Chittagong, the killing field

Mohit Ul Alam
Rest House popularly known as Hatir Banglo, on railway hill near Lalkhan Bazar crossing is now being used as a officer quarters. Bangladesh Railway constructed the rest house in the shape of an elephant. Photo: Zobaer Hossain Sikder
One abduction and one killing have rattled the Chittagong business community. Jamaluddin, a rich businessman of rod and cement, and of some industries, was abducted from his office at Chawk Bazar about three weeks ago.

As of today (August 14), police could not trace him out, though they told newsmen that he would be rescued by today or tomorrow. Family members of Jamaluddin have already paid Tk 50 lakh to the abductors as ransom for his release, a source said

As Jamaluddin is not yet freed, Chittagonians are skeptic about his fate, particularly, after the murder of another businessman, Rezaur Rahman Zakir.

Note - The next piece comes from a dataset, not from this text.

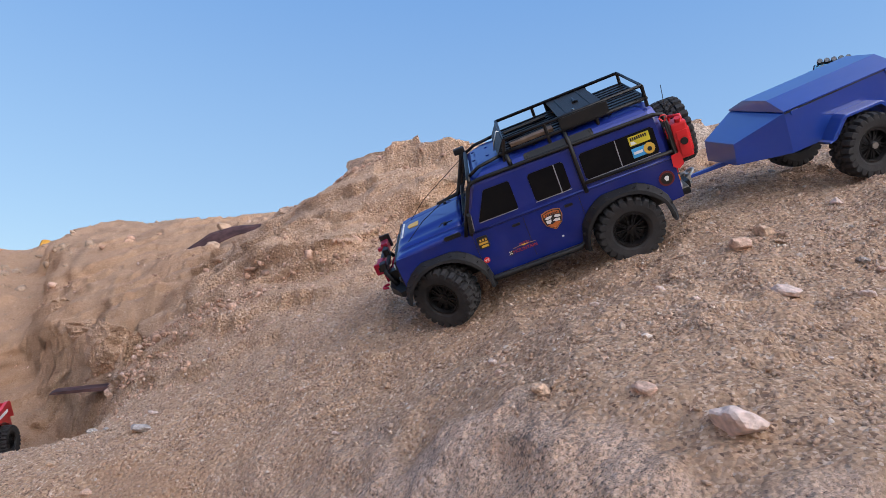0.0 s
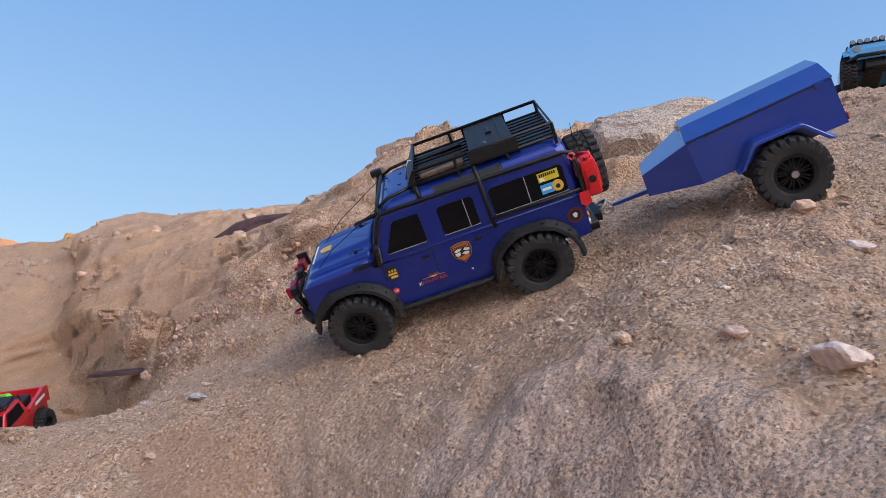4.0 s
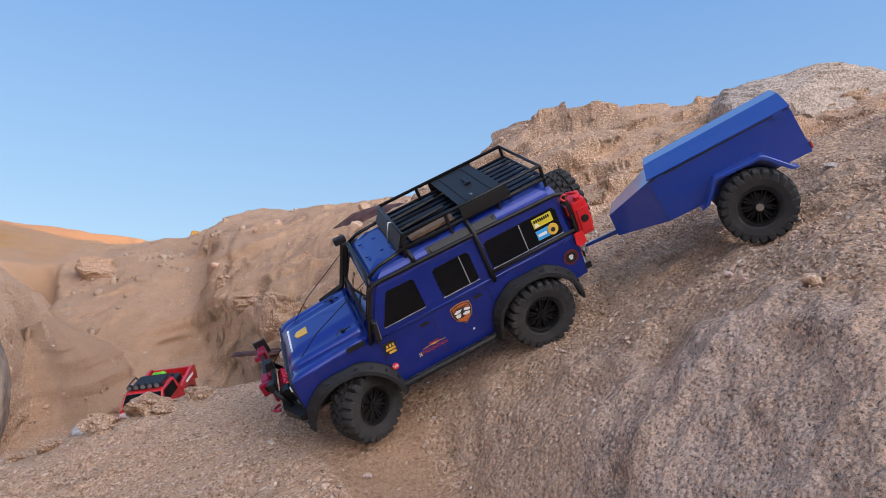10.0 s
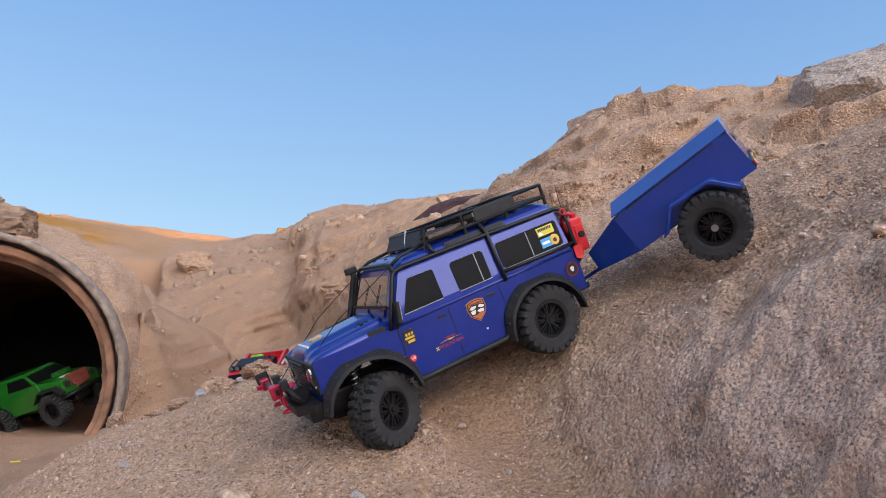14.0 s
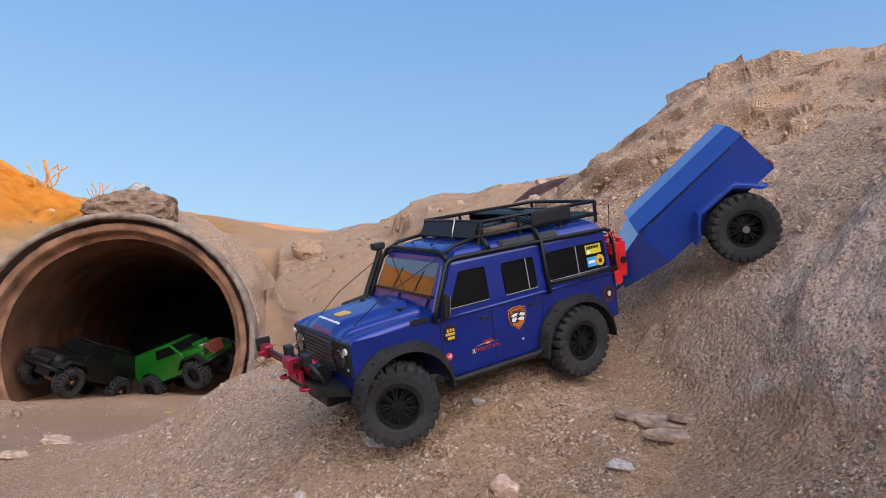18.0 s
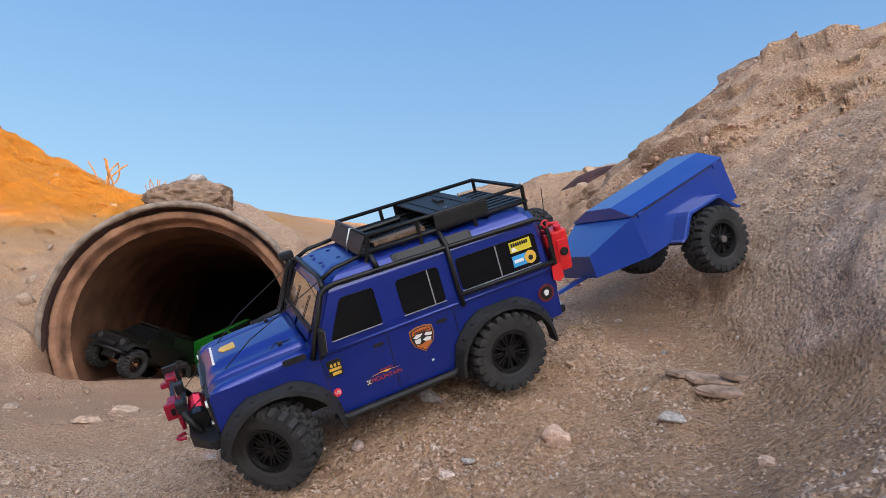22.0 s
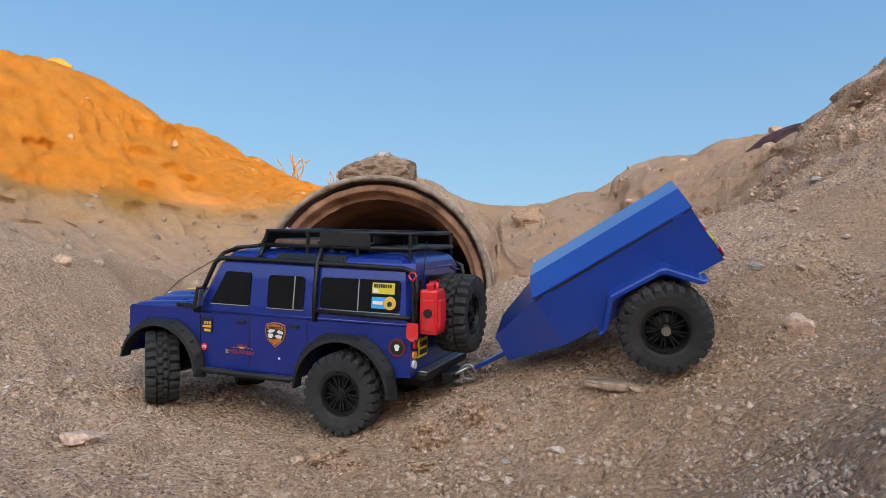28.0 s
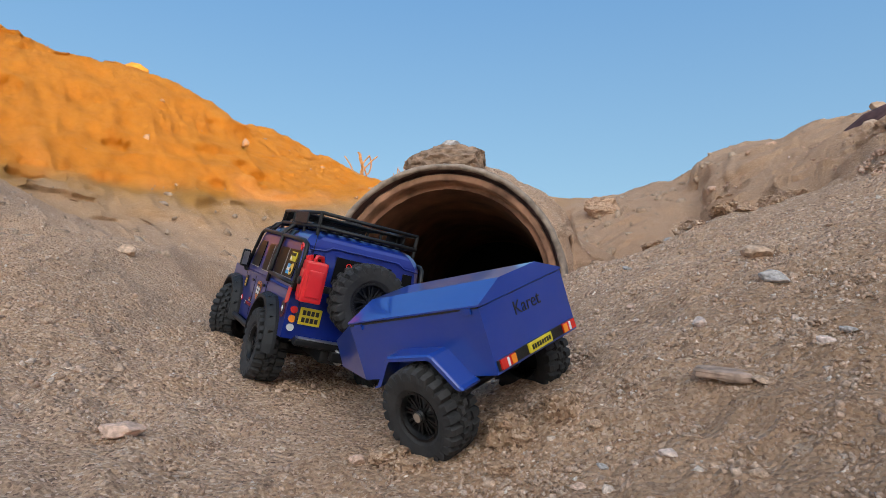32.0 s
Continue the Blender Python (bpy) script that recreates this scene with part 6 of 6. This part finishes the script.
TRAILER_ROWS = [
    (0, 0.7111, 1.2241, 1.3868, -23.03, 24.26, -178.48),
    (0.5, 0.6998, 1.2038, 1.3748, -25.11, 23.13, 176.98),
    (1, 0.6853, 1.1866, 1.3611, -26.38, 22.11, 172.35),
    (1.5, 0.6677, 1.1904, 1.3515, -24.51, 22.67, 173.16),
    (2, 0.6440, 1.1835, 1.3426, -24.71, 22.97, 170.74),
    (2.5, 0.6085, 1.1665, 1.3281, -25.74, 22.19, 165.64),
    (4.5, 0.4338, 1.1158, 1.2529, -30.18, 20.49, 155.83),
    (5, 0.4250, 1.1163, 1.2539, -31.45, 20.99, 156.04),
    (5.5, 0.4115, 1.1156, 1.2506, -32.14, 21.14, 155.85),
    (6, 0.3957, 1.1186, 1.2479, -33.29, 21.32, 155.72),
    (6.5, 0.3730, 1.1129, 1.2353, -31.48, 20.02, 154.23),
    (7, 0.3511, 1.1187, 1.2214, -26.87, 18.46, 156.75),
    (7.5, 0.3103, 1.1260, 1.2077, -24.49, 17.48, 159.85),
    (8, 0.2503, 1.1323, 1.1877, -22.87, 17.43, 163.05),
    (8.5, 0.1967, 1.1211, 1.1588, -22.43, 19.38, 163.07),
    (9, 0.1627, 1.1066, 1.1412, -24.65, 21.39, 160.17),
    (9.5, 0.1492, 1.1047, 1.1356, -25.66, 22.59, 160.05),
    (10, 0.1430, 1.1075, 1.1346, -25.92, 23.71, 161.34),
    (10.5, 0.1335, 1.1090, 1.1296, -24.65, 24.55, 162.27),
    (11, 0.1094, 1.1089, 1.1170, -21.88, 25.07, 162.86),
    (11.5, 0.0943, 1.1059, 1.1092, -22.01, 24.70, 162.75),
    (12, 0.0853, 1.1076, 1.1047, -21.22, 25.11, 163.86),
    (12.5, 0.0614, 1.1120, 1.0925, -19.11, 25.87, 165.78),
    (13, 0.0264, 1.1067, 1.0747, -19.10, 27.04, 164.19),
    (13.5, -0.0013, 1.1004, 1.0627, -20.70, 29.57, 161.71),
    (14, -0.0349, 1.0932, 1.0490, -25.46, 31.62, 157.93),
    (14.5, -0.0640, 1.0738, 1.0325, -29.71, 32.70, 155.11),
    (16.5, -0.1332, 1.0612, 0.9932, -30.40, 46.22, 170.71),
    (17, -0.1516, 1.0546, 0.9743, -30.01, 44.39, 173.12),
    (17.5, -0.1656, 1.0412, 0.9545, -29.60, 42.84, 174.16),
    (18, -0.1798, 1.0270, 0.9349, -27.84, 41.23, 176.00),
    (18.5, -0.1946, 1.0228, 0.9252, -26.36, 41.30, 178.38),
    (19, -0.2055, 1.0385, 0.9229, -23.32, 41.78, -176.17),
    (19.5, -0.2032, 1.0190, 0.9186, -25.40, 40.72, -179.93),
    (20, -0.2133, 1.0174, 0.9138, -25.23, 40.87, -178.56),
    (20.5, -0.2304, 1.0214, 0.9064, -21.68, 41.40, -172.11),
    (21, -0.2514, 1.0300, 0.8951, -14.03, 40.78, -160.06),
    (21.5, -0.2962, 1.0270, 0.8763, -6.40, 38.07, -143.06),
    (22, -0.3579, 0.9915, 0.8323, -4.94, 31.31, -130.80),
    (22.5, -0.3957, 0.9364, 0.7627, -10.30, 18.82, -128.06),
    (23, -0.4083, 0.8946, 0.7357, -13.78, 14.88, -130.00),
    (23.5, -0.4141, 0.8758, 0.7268, -13.50, 15.05, -131.03),
    (24, -0.4243, 0.8565, 0.7172, -12.41, 15.91, -130.78),
    (24.5, -0.4411, 0.8190, 0.7037, -14.02, 16.72, -133.14),
    (25, -0.4618, 0.7689, 0.6849, -17.92, 19.68, -137.58),
    (25.5, -0.4810, 0.7295, 0.6713, -20.06, 22.41, -141.83),
    (27.5, -0.5920, 0.5727, 0.5956, -20.89, 29.62, -155.21),
    (28, -0.6076, 0.5079, 0.5671, -23.29, 28.73, -162.83),
    (28.5, -0.6293, 0.4554, 0.5460, -26.77, 27.85, -167.53),
    (29, -0.6603, 0.4192, 0.5286, -27.70, 25.33, -168.89),
    (29.5, -0.7032, 0.3968, 0.5077, -26.79, 19.35, -169.69),
    (30, -0.7486, 0.3740, 0.4876, -26.26, 14.38, -172.46),
    (30.5, -0.7959, 0.3533, 0.4711, -24.81, 12.51, -174.52),
    (31, -0.8351, 0.3398, 0.4601, -22.35, 10.45, -175.28),
    (31.5, -0.8665, 0.3266, 0.4511, -20.14, 7.33, -177.07),
    (32, -0.8970, 0.3193, 0.4451, -18.26, 5.12, -178.90),
]


# ---- what moves ----
# seconds, degrees by which the front wheels point to the left
STEERING = [(0, -27), (1.2, -18), (2.5, 0), (5.5, -8), (7, 5), (8, 16), (10, 34), (12, 38), (14, 28), (16.5, 2), (18, -24), (20.5, -24), (22, -36), (24, -41), (25.5, -45), (28, -45), (30, -42), (32, -36)]
# seconds, metres by which the springs lift each wheel: front left, front right, rear left, rear right
SPRINGS = [
    (0, 0.007, 0.010, 0.009, 0.000), (2.5, 0.007, 0.010, 0.005, 0.004), (5.5, -0.001, 0.000, 0.008, 0.000), (8, 0.003, 0.004, -0.002, -0.006),
    (10, 0.002, 0.002, 0.006, -0.008), (12, -0.004, 0.002, 0.006, -0.010), (14, -0.013, 0.016, 0.008, 0.014), (18, -0.001, 0.006, 0.007, 0.014),
    (20.5, 0.005, 0.006, 0.008, 0.016), (22, 0.006, -0.010, 0.009, 0.000), (24, 0.014, -0.016, 0.002, -0.008), (25.5, 0.014, -0.018, -0.001, -0.010),
    (28, 0.002, -0.006, -0.002, 0.012), (30, 0.002, 0.004, -0.003, 0.006), (32, 0.002, 0.003, -0.002, 0.010),
]


def rolled(rows):
    """Metres that a vehicle has gone forwards at each of its rows."""
    out, gone, last = [], 0.0, None
    for t, *p in rows:
        m = pose(*p)
        if last is not None:
            gone += (m.translation - last.translation).dot(m.col[0].xyz.normalized())
        out.append((t, gone))
        last = m
    return out


def roll_wheels(wheels, rows, places, steer=(), springs=()):
    gone = rolled(rows)
    times = np.round(np.arange(0, 32.01, 0.25), 2)
    metres = np.interp(times, [t for t, _ in gone], [g for _, g in gone])
    angle = np.degrees(metres / 0.0585)
    lean = np.interp(times, [t for t, _ in STEERING], [a for _, a in STEERING])
    for k, (w, (x, y)) in enumerate(zip(wheels, places)):
        turn = lean if k in steer else 0 * lean
        lift = np.interp(times, [r[0] for r in springs], [r[k + 1] for r in springs]) if springs else 0 * lean
        pin = 0.022 if y > 0 else -0.022
        walk(w, [(t, Matrix.Translation((x, y - pin, u)) @ Matrix.Rotation(radians(d), 4, "Z") @ Matrix.Translation((0, pin, 0)) @ Matrix.Rotation(radians(a), 4, "Y") @ Matrix.Rotation(0 if y > 0 else math.pi, 4, "Z")) for t, d, a, u in zip(times, turn, angle, lift)])


def motions():
    walk(truck, [(t, pose(*p)) for t, *p in TRUCK_ROWS])
    walk(trailer, [(t, pose(*p)) for t, *p in TRAILER_ROWS])
    roll_wheels(truck_wheels, TRUCK_ROWS, [(x, y) for x in (0.162, -0.162) for y in (0.0995, -0.0995)], (0, 1), SPRINGS)
    roll_wheels(trailer_wheels, TRAILER_ROWS, [(0.0, 0.095), (0.0, -0.095)])


motions()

Zakir was just finished by the terrorist killers in less than 20 hours after he was picked up from Chittagong Railway Station in the morning of August 11.

In the recent time, despite a complacent view of some cabinet ministers, crimes have not only trebled but have also taken on newer forms of execution, the most dangerous one of which is engaging professional killers to get the job done. Big money flows in to conspire about plan and organise the crime. So, when killing becomes a high-paid job and the noose of law is relatively loose, then more astray young people will be lured by this profession. And as their numbers will increase and become available, more rival businessmen will plot to kill one another, more friends will try to kill more friends.

Crime has a dangerously fascinating side to it. It takes on an epidemic form when it becomes easily doable. Every dispute big or small then seems to be easily solvable by an act of killing the rivals pumping bullets into each other's head.

This is the most worrying thing for the citizens that murder looks to be an easier proposition. The terrifying realisation is that Jamaluddin's abduction or Zakir's killing is not a crime in isolation but a projection of the vicious network.It is regularly being funnelled with illegal money and weapons from people of influence, and against which law, education, good sense, morality, and finally conscience, fail to assert themselves, is what tormenting our souls.

Crime, however, is never a cause, but a result. Every crime is both consequent upon a previous crime and consequential. Both Jamaluddin and Zakir are victims of a badly run economic culture in which trading consisting of shady dealings, transaction of contraband items, aggrandizement of land and property illegally, and bribing, and evading taxes, and under-voicing and over-voicing, and twisting law have become order of the day.

A decadent culture is identifiable when things immoral are justified, black money is recognised as symbol of social prestige, and failure of police is acknowledged to be an inevitability. And, good souls also begin to suffer from the delusion that everything that this society presently is cannot but what it is.

Law enforcing agencies in Chittagong are also receiving much flak about their role in Jamaluddin's case. We only wish that all of it were not true.